Trees Lounge, which Buscemi has always said was semi-autobiographical, is full of such fights. In fact, his character, Tommy, does actually break up a potential bust-up at one point, and later tells his young friend, Debbie (the wonderful Chloë Sevigny), "I'm no good at fighting, they just kick me around for fun". Whatever he says, he does seem to have a nose for trouble, a gift for getting in the way of fairly desperate people. Both Trees Lounge and Animal Factory have a teenager attempting to escape their violent, male-dominated, drug-dominated environment – Buscemi himself seems to be in two minds whether to stay.

Of course, that's not the whole story. He's been happily married to choreographer and film-maker Jo Andre for many years now, and is clearly besotted with their 10-year- old son, Lucien. And maybe that semi-fighting spirit is also what makes his work so exhilarating. He certainly is fearless when it comes to choosing projects. He's now trying to raise money for Queer, based on the William Burroughs' novel.

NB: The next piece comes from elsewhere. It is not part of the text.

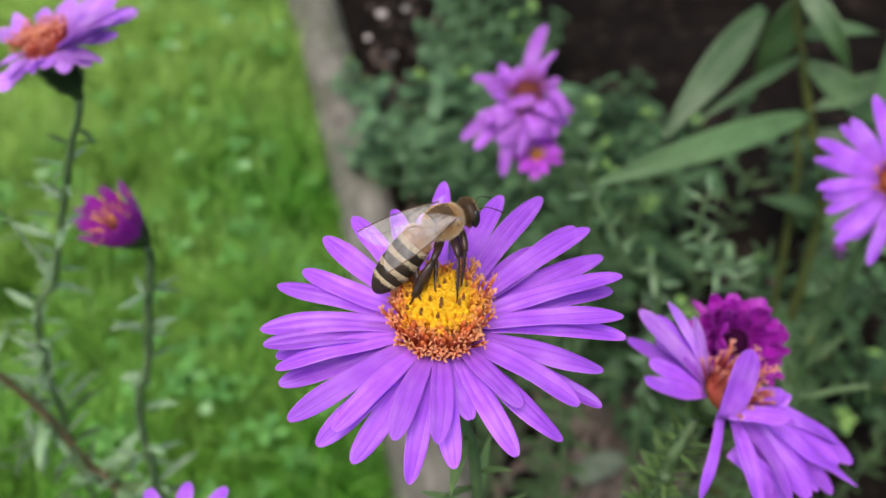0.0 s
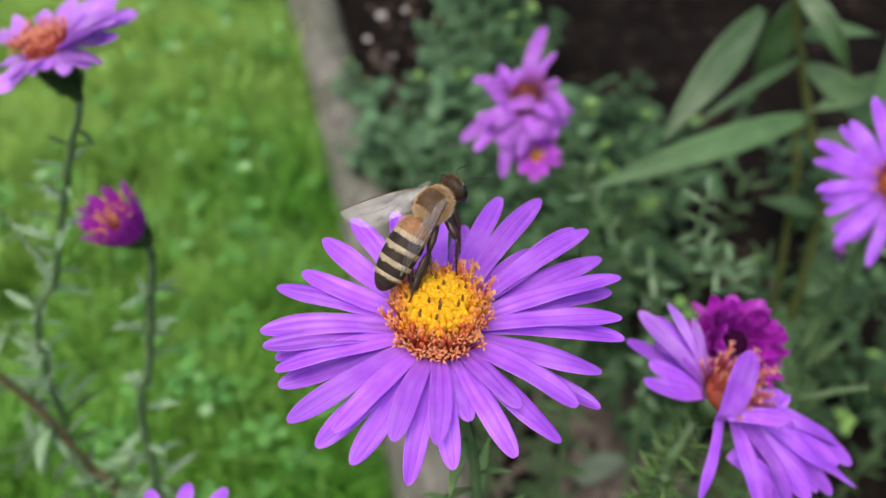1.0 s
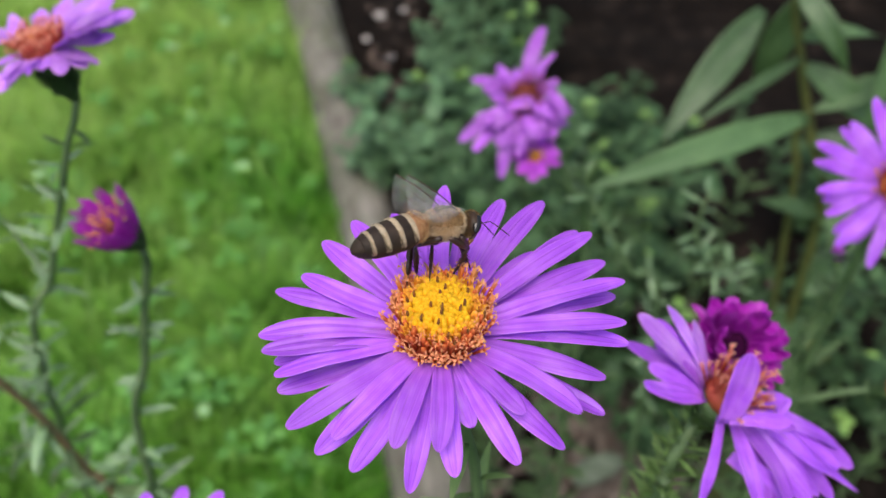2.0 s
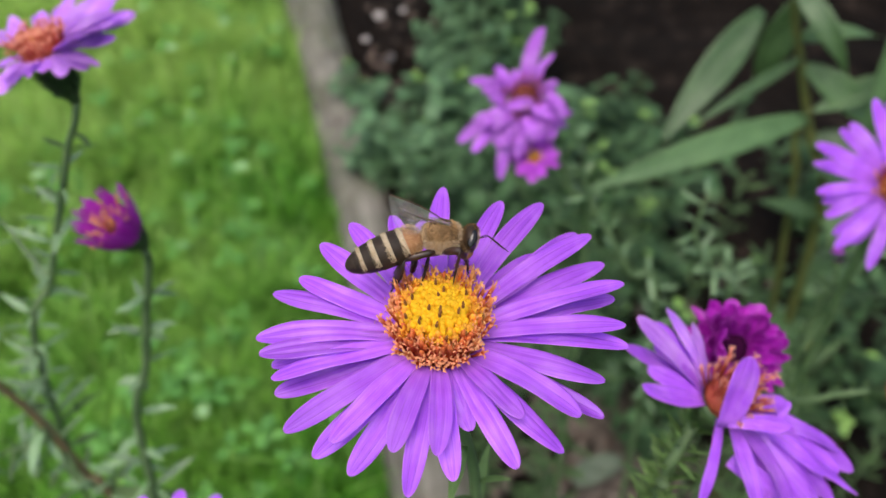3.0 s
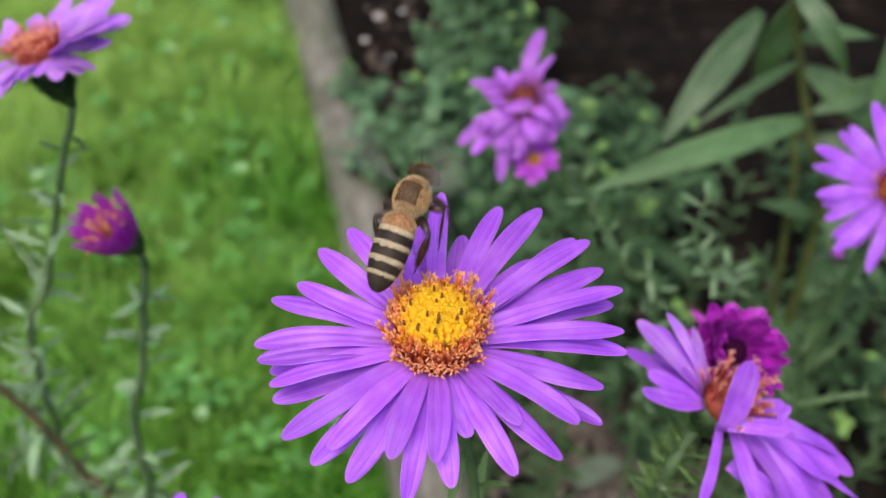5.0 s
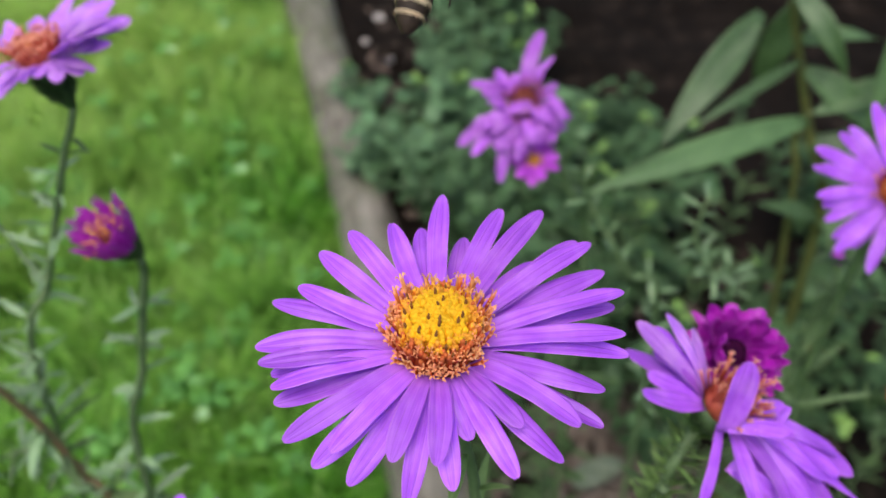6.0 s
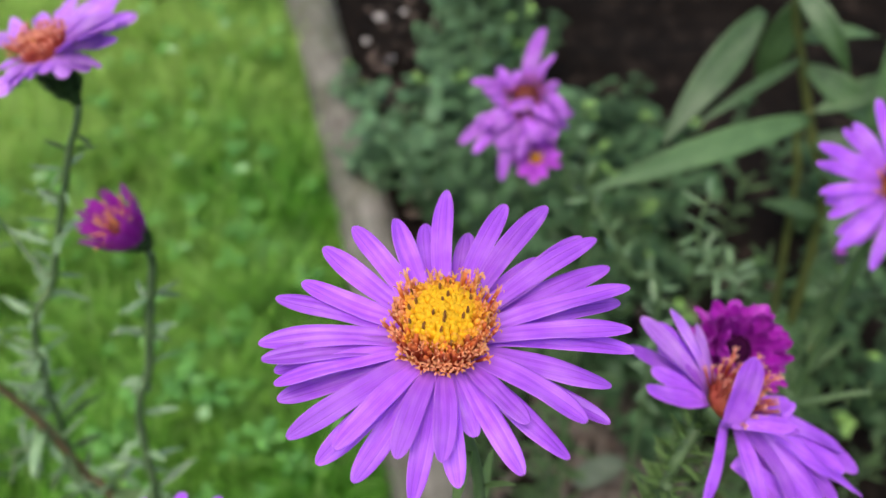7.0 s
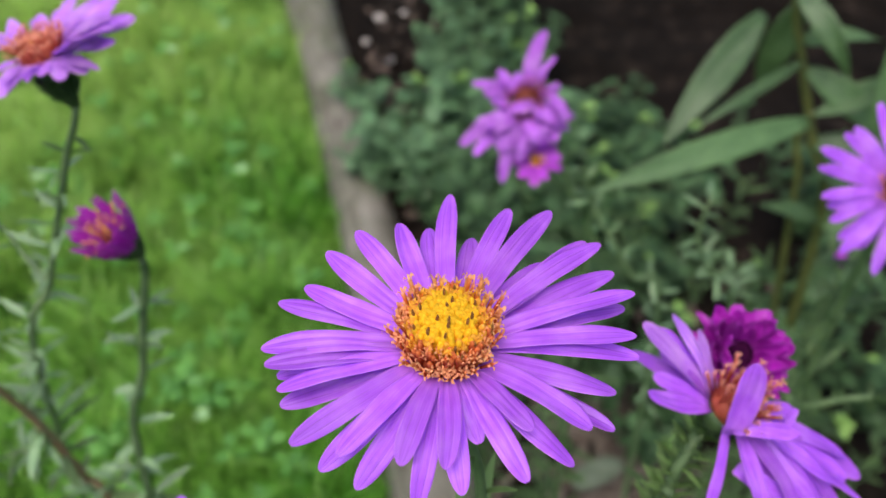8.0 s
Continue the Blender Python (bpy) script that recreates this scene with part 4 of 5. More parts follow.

"Yeah, it's proving difficult," he says wryly, "but in the end we'll do it, we'll get the money and then [big laugh] I'll complain again because there's not enough money or time".

Buscemi has plenty of good acting stuff coming up (he plays sad-sack loner, Seymour, in Terry Zwigoff's Ghost World, and a Jew forced to work in the crematoria of Auschwitz in The Grey Zone), but it's directing, with all its dangers, that he wants to focus on. "Then I wouldn't have to play Mr Peach in Reservoir Dogs 2 or something," he once said ("Did I?" he asks, nervously). "The point is, Trees Lounge turned out so much better than I dared hope. I wanted that feeling again. With each film I do," he says through a string of embarrassed coughs, "I feel a little more like a real director."

So this latest disaster with Animal Factory and Franchise (the NFT had trouble even getting hold of a print) isn't causing him to lose sleep. "I think Sean Penn's The Pledge was financed by them, too, and I read that there was a real brouhaha over that," he says cheerfully. "I don't know who's accusing who in this present case, I just know that it's all about money. In general, I don't have a lot of control with regards to this film. But I have got my own print. So if people are interested, I can show it to them."

It's all beginning to make sense. Steve Buscemi may have it tougher than your average celeb, but he doesn't mind. "Don't forget, I was born on Friday 13th," he says earnestly. And I always liked that. I thought it was great."

So he's not entirely in control. So sometimes he's too trusting and gets taken advantage of. Big deal. It's rather enjoyable to worry about Steve Buscemi, but quite unnecessary – he thrives on his bad luck.